It is the question every restaurant owner eventually asks: how often does our exhaust hood really need a professional cleaning? The honest answer is that there is no single number that fits every kitchen. The right interval depends on how hard your kitchen works and what comes off your cooking line.
What the code actually requires
NFPA-96, the national standard for commercial kitchen ventilation, ties cleaning frequency to cooking volume rather than the calendar. Inspectors and insurers in Middle Tennessee use these intervals as the baseline for a compliant system.
- Monthly: high-volume operations and solid-fuel cooking such as wood or charcoal.
- Quarterly: most full-service restaurants with moderate to heavy cooking.
- Semi-annually: lighter-volume kitchens with limited fryer and grill use.
- Annually: very low-volume sites such as churches, seasonal venues, and day camps.

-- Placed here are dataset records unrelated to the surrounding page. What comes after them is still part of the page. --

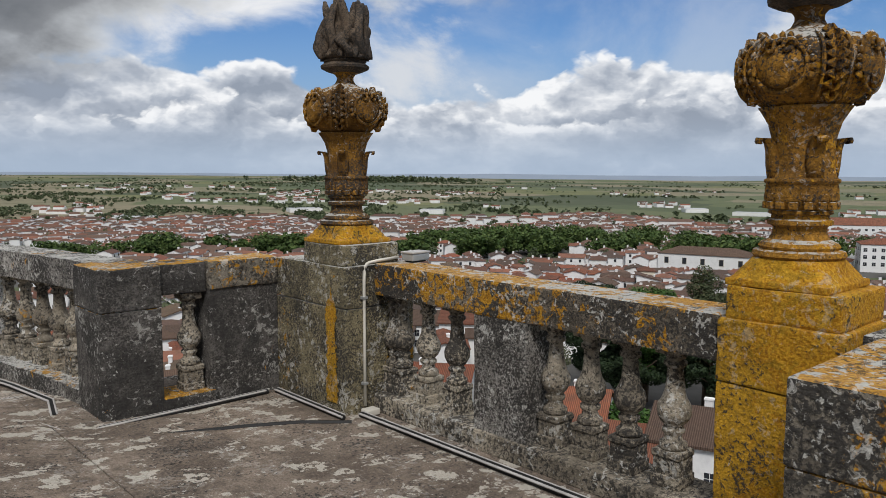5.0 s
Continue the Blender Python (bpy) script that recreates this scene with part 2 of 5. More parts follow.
    if patch:
        vor = nt.nodes.new("ShaderNodeTexVoronoi")
        vor.inputs["Scale"].default_value = patch_scale
        wob = nt.nodes.new("ShaderNodeVectorMath")
        wob.operation = "ADD"
        nt.links.new(pos, wob.inputs[0])
        nt.links.new(xyz_node(nt, math_node(nt, "MULTIPLY", n2, 0.5), math_node(nt, "MULTIPLY", n1, 0.6), math_node(nt, "MULTIPLY", n3, 0.16)), wob.inputs[1])
        nt.links.new(wob.outputs[0], vor.inputs["Vector"])
        pick = nt.nodes.new("ShaderNodeSeparateColor")
        nt.links.new(vor.outputs["Color"], pick.inputs[0])
        size = math_node(nt, "MULTIPLY", smooth(nt, pick.outputs[0], 0.2, 1.0), 0.50 * patch)
        disc = math_node(nt, "MULTIPLY", smooth(nt, math_node(nt, "SUBTRACT", size, vor.outputs["Distance"]), 0.0, 0.05), smooth(nt, n4, 0.26, 0.38))
        col = mix_node(nt, math_node(nt, "MULTIPLY", disc, 0.85), col, (0.53, 0.49, 0.42))
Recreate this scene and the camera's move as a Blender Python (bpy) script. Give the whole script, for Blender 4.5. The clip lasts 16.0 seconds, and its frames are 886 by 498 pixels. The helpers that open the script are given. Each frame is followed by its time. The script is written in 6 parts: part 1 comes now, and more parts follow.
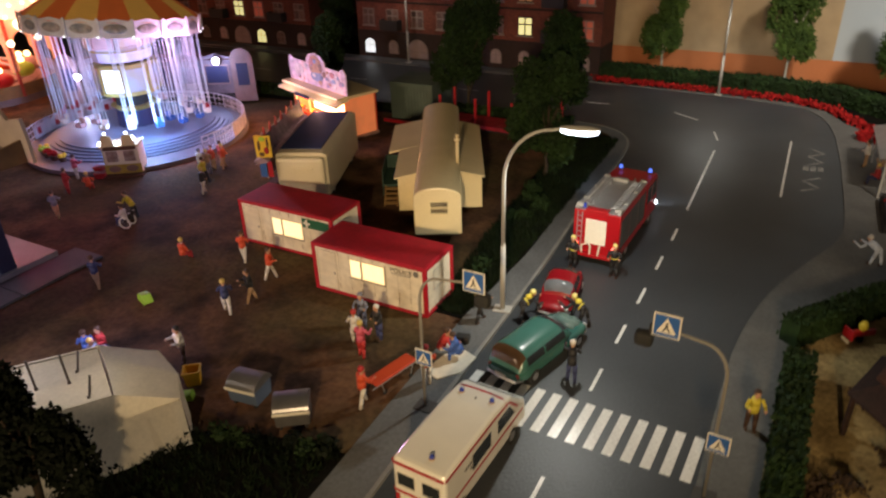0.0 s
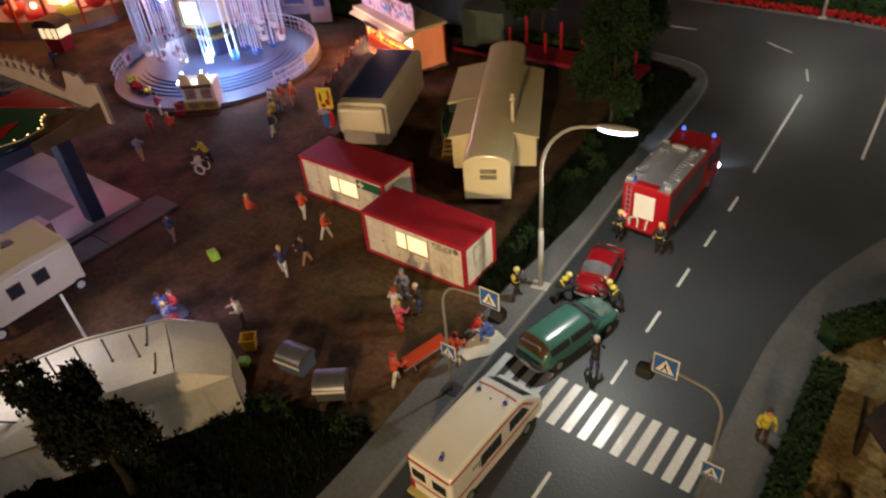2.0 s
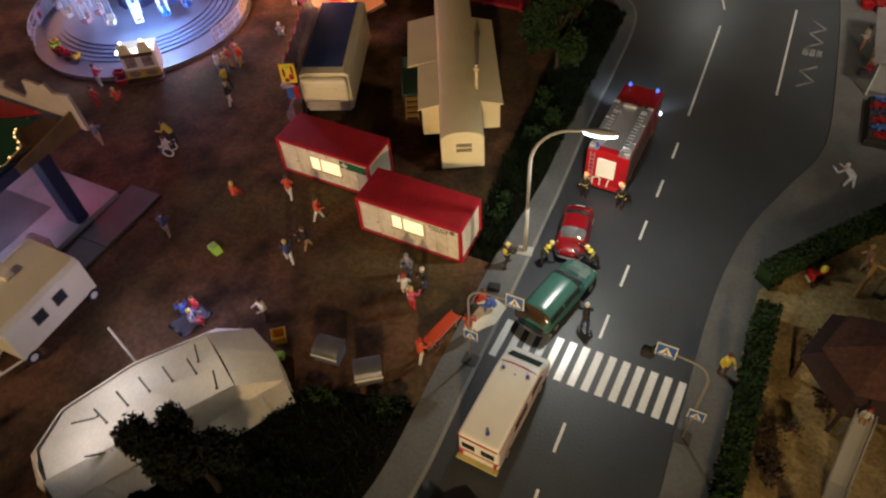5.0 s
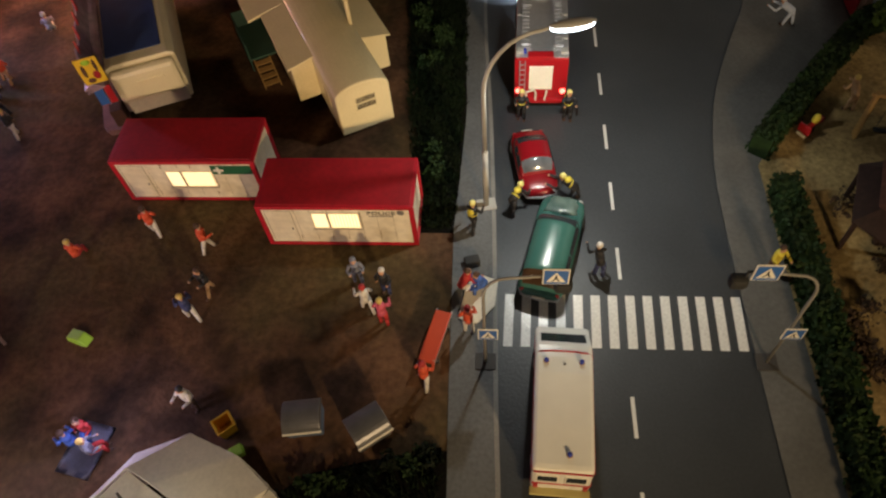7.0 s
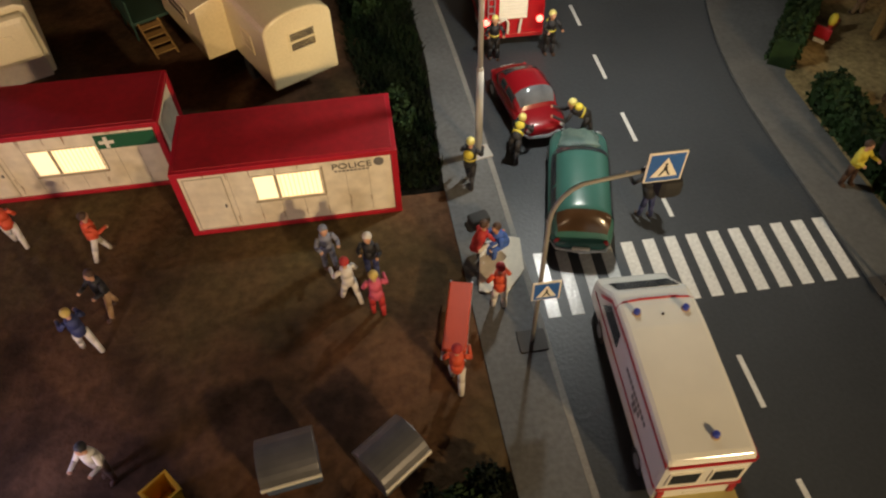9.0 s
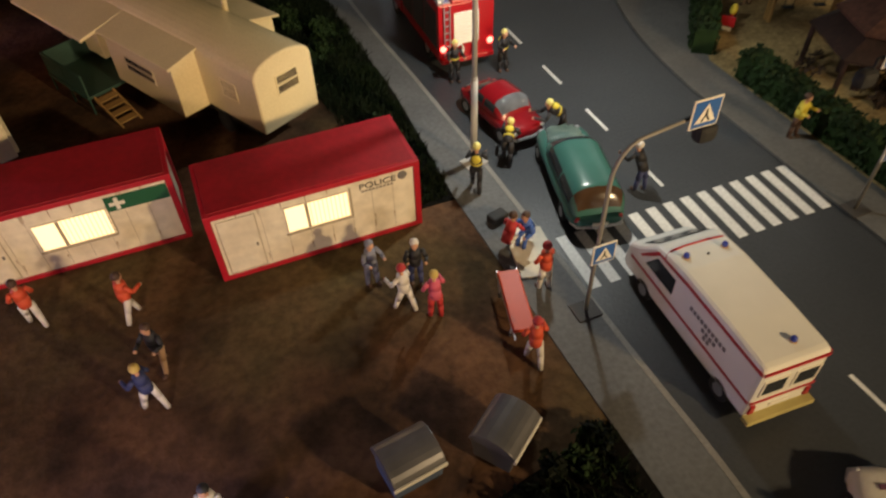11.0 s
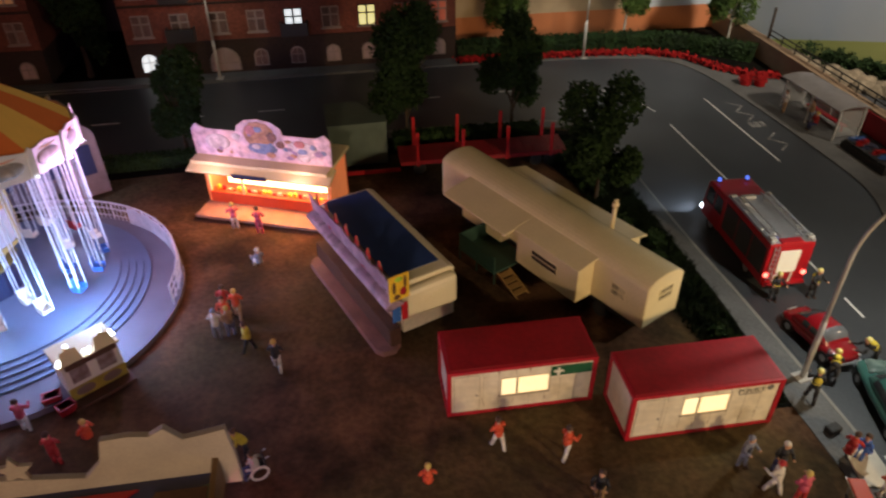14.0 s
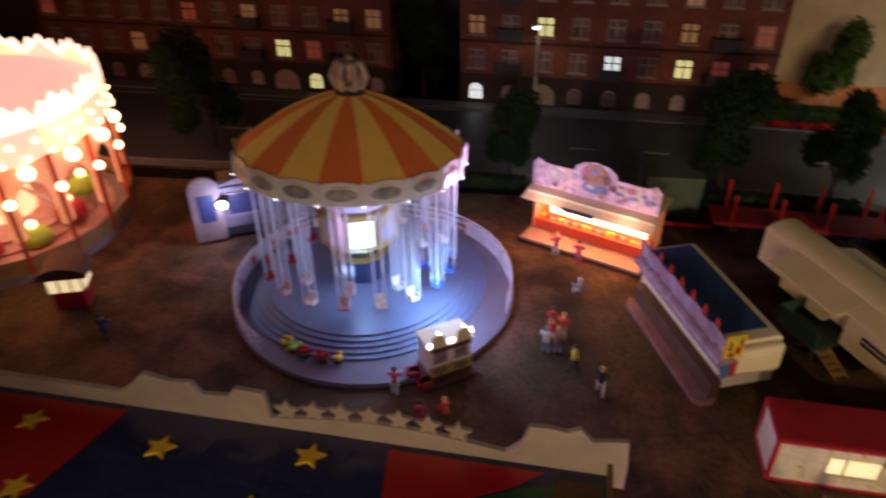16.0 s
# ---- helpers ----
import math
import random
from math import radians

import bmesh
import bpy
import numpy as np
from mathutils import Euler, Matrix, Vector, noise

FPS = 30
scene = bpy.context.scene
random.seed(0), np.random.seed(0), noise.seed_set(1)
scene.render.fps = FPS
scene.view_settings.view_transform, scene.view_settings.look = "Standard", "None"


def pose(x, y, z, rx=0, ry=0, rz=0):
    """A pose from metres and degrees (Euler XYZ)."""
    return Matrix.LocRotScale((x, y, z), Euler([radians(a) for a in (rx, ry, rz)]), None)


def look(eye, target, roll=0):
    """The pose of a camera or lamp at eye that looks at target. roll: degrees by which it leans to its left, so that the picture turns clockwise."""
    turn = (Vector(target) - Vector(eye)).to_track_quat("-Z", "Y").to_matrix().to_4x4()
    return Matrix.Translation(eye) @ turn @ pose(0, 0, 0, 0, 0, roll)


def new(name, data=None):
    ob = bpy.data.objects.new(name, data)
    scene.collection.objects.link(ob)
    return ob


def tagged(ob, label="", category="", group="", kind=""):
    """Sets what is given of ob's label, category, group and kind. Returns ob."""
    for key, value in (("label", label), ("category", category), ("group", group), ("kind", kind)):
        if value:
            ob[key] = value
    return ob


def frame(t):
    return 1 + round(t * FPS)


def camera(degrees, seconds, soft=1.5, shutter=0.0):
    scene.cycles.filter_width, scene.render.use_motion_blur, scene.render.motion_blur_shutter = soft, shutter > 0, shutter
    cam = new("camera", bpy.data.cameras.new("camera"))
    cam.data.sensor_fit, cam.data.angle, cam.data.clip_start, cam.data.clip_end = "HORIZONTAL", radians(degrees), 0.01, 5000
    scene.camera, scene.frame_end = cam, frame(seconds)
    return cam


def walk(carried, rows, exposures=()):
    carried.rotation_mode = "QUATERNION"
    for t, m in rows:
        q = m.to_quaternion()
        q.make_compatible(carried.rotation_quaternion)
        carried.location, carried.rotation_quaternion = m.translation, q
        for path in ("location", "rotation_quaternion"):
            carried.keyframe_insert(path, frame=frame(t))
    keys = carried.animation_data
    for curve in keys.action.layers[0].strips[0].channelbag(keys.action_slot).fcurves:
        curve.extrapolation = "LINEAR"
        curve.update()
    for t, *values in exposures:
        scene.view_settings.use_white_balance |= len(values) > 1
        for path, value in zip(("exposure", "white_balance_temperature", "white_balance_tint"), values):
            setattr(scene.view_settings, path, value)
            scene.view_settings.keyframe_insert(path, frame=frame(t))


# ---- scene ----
U = 1 / 87  # a model railway layout in H0: all sizes below are in metres of the full-size prototype, times U
cam = camera(65.1, 16.0, soft=2.2, shutter=0.5)
PATH = [
    (0, (9.468, -17.633, 17.046), (8.597, -16.098, 16.106), -2.1),
    (0.5, (11.199, -16.25, 18.188), (10.207, -14.8, 17.231), -0.8),
    (1, (11.892, -15.532, 18.265), (10.795, -14.193, 17.263), -1.4),
    (1.5, (11.001, -14.883, 19.172), (9.896, -13.616, 18.088), -3.7),
    (2, (10.855, -14.826, 21.185), (9.841, -13.611, 19.961), -5.8),
    (2.5, (10.533, -15.77, 23.957), (9.64, -14.62, 22.586), -5.7),
    (3, (10.476, -16.848, 26.423), (9.649, -15.758, 24.964), -5.6),
    (3.5, (10.429, -17.606, 28.459), (9.611, -16.526, 26.988), -5.5),
    (3.7, (10.102, -17.716, 29.595), (9.317, -16.63, 28.111), -4.7),
    (5.8, (3.132, -13.657, 26.154), (2.664, -12.524, 24.574), -6.6),
    (6, (2.082, -12.999, 25.658), (1.688, -11.874, 24.052), -6.6),
    (6.5, (0.797, -12.057, 24.46), (0.531, -10.937, 22.824), -6.7),
    (7, (-0.329, -11.761, 22.74), (-0.506, -10.627, 21.102), -6.8),
    (7.5, (-1.162, -11.403, 21.355), (-1.301, -10.259, 19.721), -6.8),
    (8, (-2.376, -10.893, 18.78), (-2.446, -9.703, 17.174), -6.0),
    (8.5, (-3.331, -10.13, 16.488), (-3.288, -8.897, 14.914), -4.0),
    (8.7, (-3.661, -10.043, 15.71), (-3.57, -8.794, 14.151), -3.1),
    (10.8, (-8.381, -10.35, 14.468), (-7.939, -9.04, 13.022), -1.9),
    (11, (-8.815, -10.724, 14.781), (-8.31, -9.414, 13.357), -1.9),
    (11.5, (-10.6, -11.498, 16.444), (-10.011, -10.157, 15.082), 0.4),
    (12, (-13.357, -11.656, 18.382), (-12.822, -10.242, 17.072), 0.4),
    (12.5, (-15.435, -11.927, 20.005), (-15.001, -10.428, 18.755), -0.5),
    (13, (-16.423, -12.262, 21.121), (-16.025, -10.714, 19.918), -0.0),
    (13.5, (-18.168, -12.447, 21.559), (-17.85, -10.86, 20.384), -0.4),
    (14, (-19.363, -12.341, 22.077), (-19.126, -10.732, 20.912), -0.6),
    (14.5, (-20.918, -12.495, 22.759), (-20.767, -10.861, 21.616), -0.4),
    (15, (-22.886, -13.041, 23.129), (-22.831, -11.399, 21.988), -0.4),
    (15.5, (-24.802, -13.84, 23.361), (-24.87, -12.188, 22.235), -0.5),
    (16, (-26.057, -15.048, 24.764), (-26.383, -13.414, 23.658), -0.6),
]
EXPOSURES = [(0.0, -0.22), (1.5, -0.15), (2.0, -0.28), (3.0, -0.2), (6.0, -0.3), (8.5, -0.28), (11.0, -0.12), (11.5, -0.14), (12.0, -0.38), (12.5, -0.44), (14.5, -0.4), (15.5, -0.38), (16.0, -0.62)]
walk(cam, [(t, look(Vector(eye) * U, Vector(target) * U, roll)) for t, eye, target, roll in PATH], EXPOSURES)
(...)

Why two restaurants on the same block need different schedules
A barbecue joint running a smoker and a fry station produces far more airborne grease than a cafe plating salads and espresso. The first kitchen may need monthly service to stay safe and compliant; the second may be fine on a quarterly cycle. Cooking method, hours of operation, and menu all push the real-world interval up or down.
The cost of waiting too long
Letting grease accumulate does more than create a fire hazard. It strains your exhaust fan, drives up energy use, lets odors and smoke linger in the dining room, and can void insurance coverage if a claim is ever filed against an undocumented system. A failed inspection can also mean fines or a forced closure during your busiest week.
How we set the right interval for your kitchen
We start with a walkthrough and a look inside the system, not just at the filters. Based on what we find and how you cook, we recommend a documented schedule, clean the entire system from hood to rooftop fan, and submit the paperwork your fire marshal expects. The goal is simple: a system that stays safe between visits and never gives an inspector a reason to pause.